Short task: Please write the listing below out again exactly, leaving every picture behind.

Provided material:
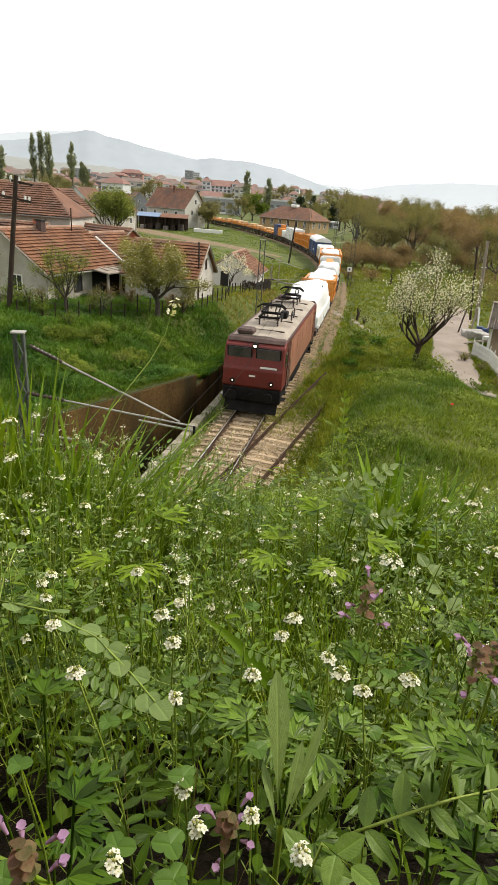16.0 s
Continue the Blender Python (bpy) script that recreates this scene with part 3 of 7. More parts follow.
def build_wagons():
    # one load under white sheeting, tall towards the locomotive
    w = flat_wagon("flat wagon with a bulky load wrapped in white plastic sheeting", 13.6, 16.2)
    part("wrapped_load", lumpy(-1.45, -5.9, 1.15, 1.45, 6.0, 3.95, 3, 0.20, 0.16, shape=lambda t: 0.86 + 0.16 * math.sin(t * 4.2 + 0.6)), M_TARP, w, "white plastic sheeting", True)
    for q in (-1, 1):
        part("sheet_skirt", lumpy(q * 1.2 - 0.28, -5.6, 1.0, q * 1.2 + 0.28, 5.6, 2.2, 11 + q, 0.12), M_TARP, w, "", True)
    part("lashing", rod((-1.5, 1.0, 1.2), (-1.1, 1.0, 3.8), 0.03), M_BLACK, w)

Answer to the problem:
16.0 s
Continue the Blender Python (bpy) script that recreates this scene with part 3 of 7. More parts follow.
def build_wagons():
    # one load under white sheeting, tall towards the locomotive
    w = flat_wagon("flat wagon with a bulky load wrapped in white plastic sheeting", 13.6, 16.2)
    part("wrapped_load", lumpy(-1.45, -5.9, 1.15, 1.45, 6.0, 3.95, 3, 0.20, 0.16, shape=lambda t: 0.86 + 0.16 * math.sin(t * 4.2 + 0.6)), M_TARP, w, "white plastic sheeting", True)
    for q in (-1, 1):
        part("sheet_skirt", lumpy(q * 1.2 - 0.28, -5.6, 1.0, q * 1.2 + 0.28, 5.6, 2.2, 11 + q, 0.12), M_TARP, w, "", True)
    part("lashing", rod((-1.5, 1.0, 1.2), (-1.1, 1.0, 3.8), 0.03), M_BLACK, w)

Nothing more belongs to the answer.